Real estate agents and contractors say they see family clients more when children are smaller and just beginning to outgrow a house. But there also are features that make life with teens easier.

For instance, a popular fix to older homes that works for the teenage years and beyond is the two-story addition, said Chris Landis of Landis Construction in Washington, which has done about 20 or 30 of those in the past 16 years. Such an addition not only pops out the kitchen and family room, but also moves over the master bedroom, creating more bedrooms and more privacy upstairs for older children, he said.

Many people who put on such an addition don’t also want to spend extra on the basement underneath. As a parent of teenagers, Landis believes that improved basements are worth it. They can provide the right combination of soundproofing and extra space for Ping-Pong and hobbies, he said.

When children are younger, parents want to have them in view most of the time. That changes. “Teenagers love to be somewhere their parents aren’t,” said Mindy Mitchell, design consultant for Sun Design Remodeling Specialists in Burke, which has remodeled numerous basements and other spaces in Northern Virginia. “We strive for functional yet cozy.”

For older kids, the most important feature is designated space that separates them from their parents, she said. Furniture should be flexible and movable. The room should have plenty of light so it feels less like a basement. Wet bars are nice.

But even the fanciest rec room can flop as a hangout spot — especially for teens who don’t yet have their driver’s license — if it’s too far from their social life.

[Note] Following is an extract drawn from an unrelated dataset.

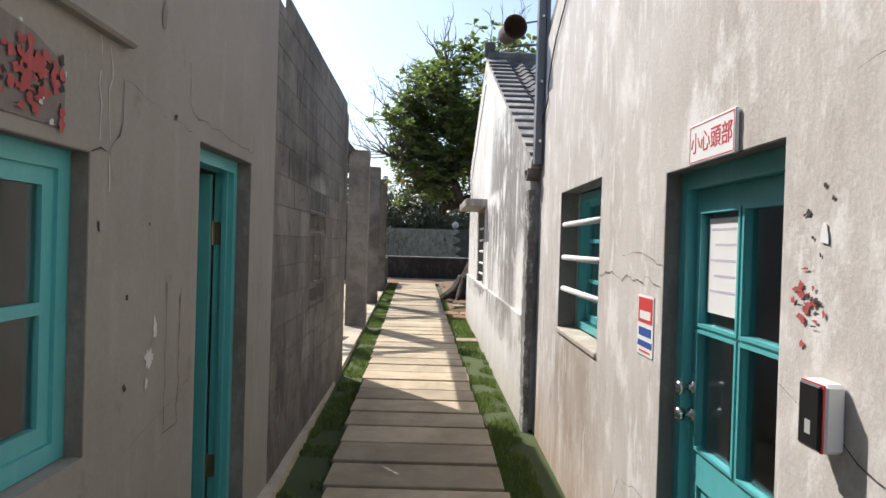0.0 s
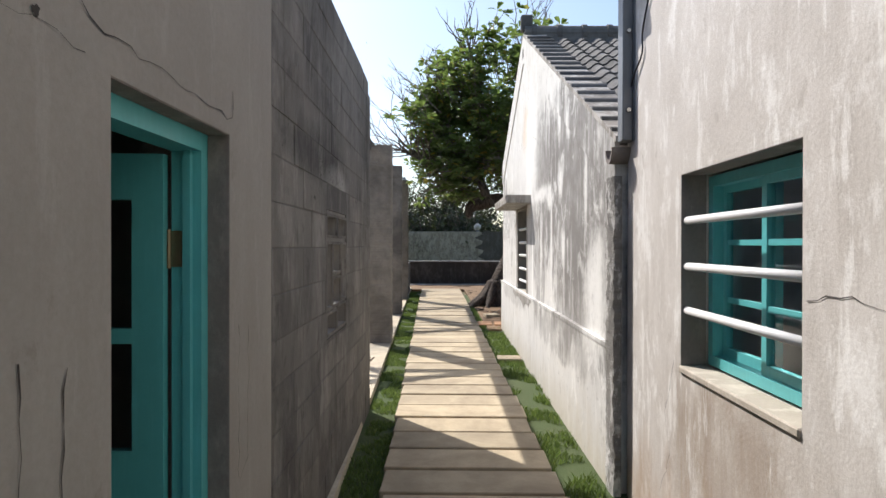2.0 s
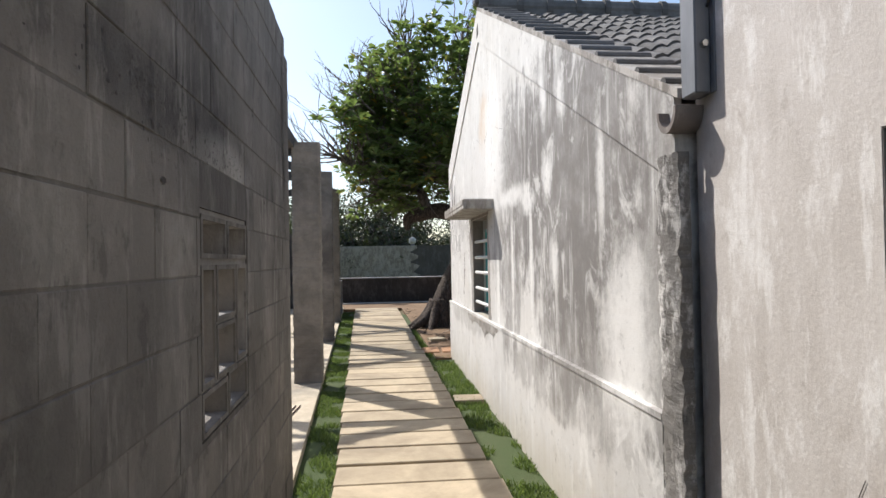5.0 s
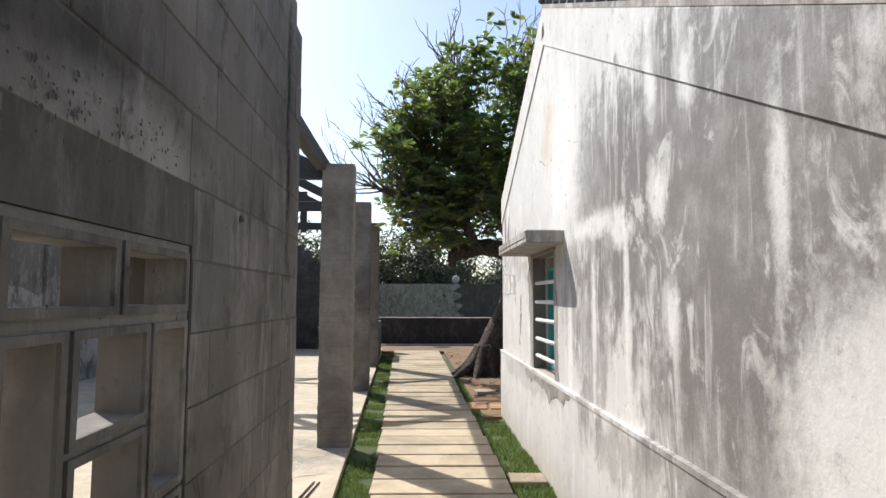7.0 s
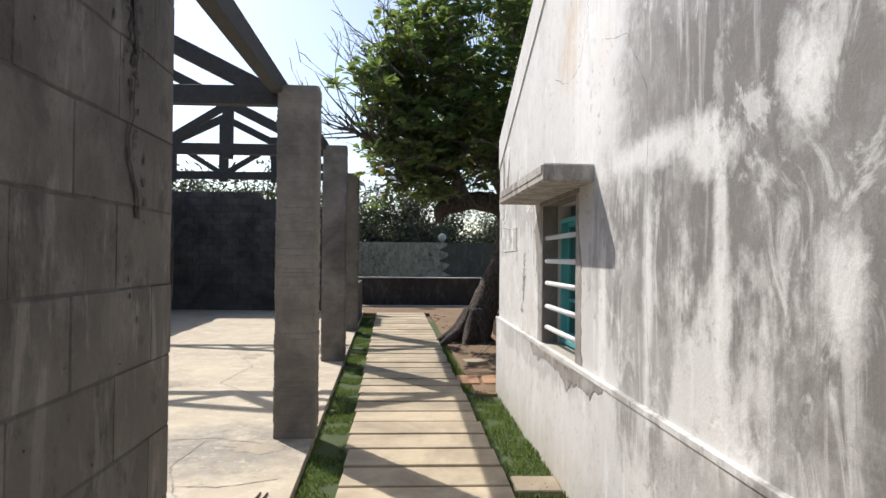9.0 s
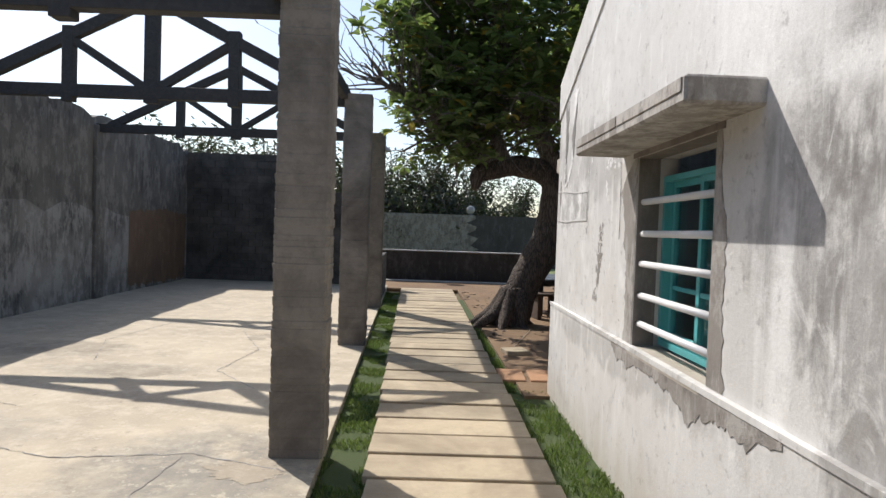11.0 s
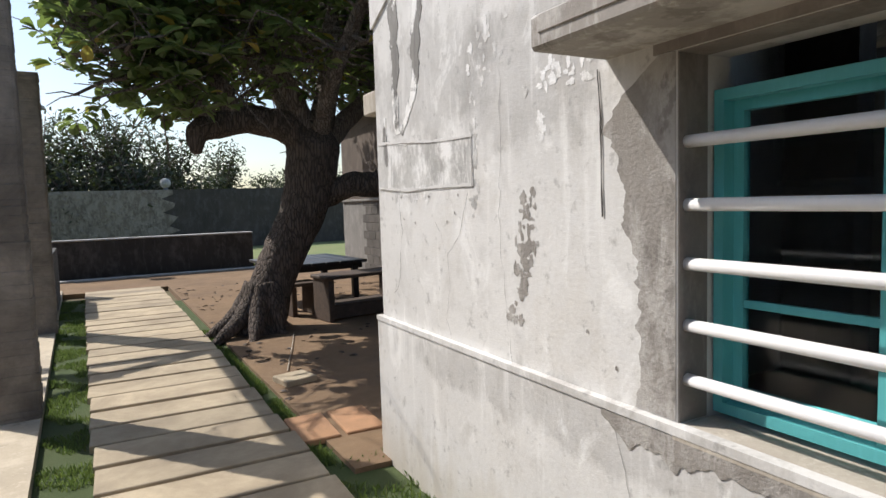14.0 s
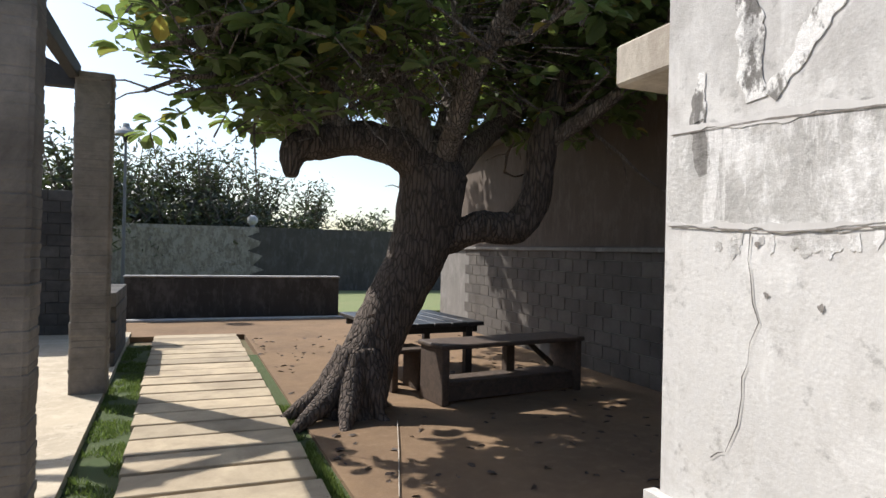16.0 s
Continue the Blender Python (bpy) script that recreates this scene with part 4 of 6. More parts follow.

When Bill and Marcia Rock bought their Takoma Park house five years ago, it seemed an ideal location for them and their two young daughters: lovely Long Branch Park just across the street; downtown Takoma Park less than a mile away; a terraced back yard with room for a tree house, and on a street filled with families of young kids.

But now their daughters, Lucy and Anna, are 9 and 14, and attend schools on the other side of Rock Creek Park. Both have active sports and social lives. Anna would like to move closer to her friends, and for the whole family, the driving got to be too much. It also seems time to get the girls out of bunk beds.

Their Takoma Park house is for sale, and they’re looking for a new house, probably in the District. Anna thinks it would be great if her new room had slanted ceilings to show off her posters. The house should have a “crash pad” where kids could hang out without the rest of the family, she said. And it would be nice to be near Metro. That way, “I can just hop on and be with friends.”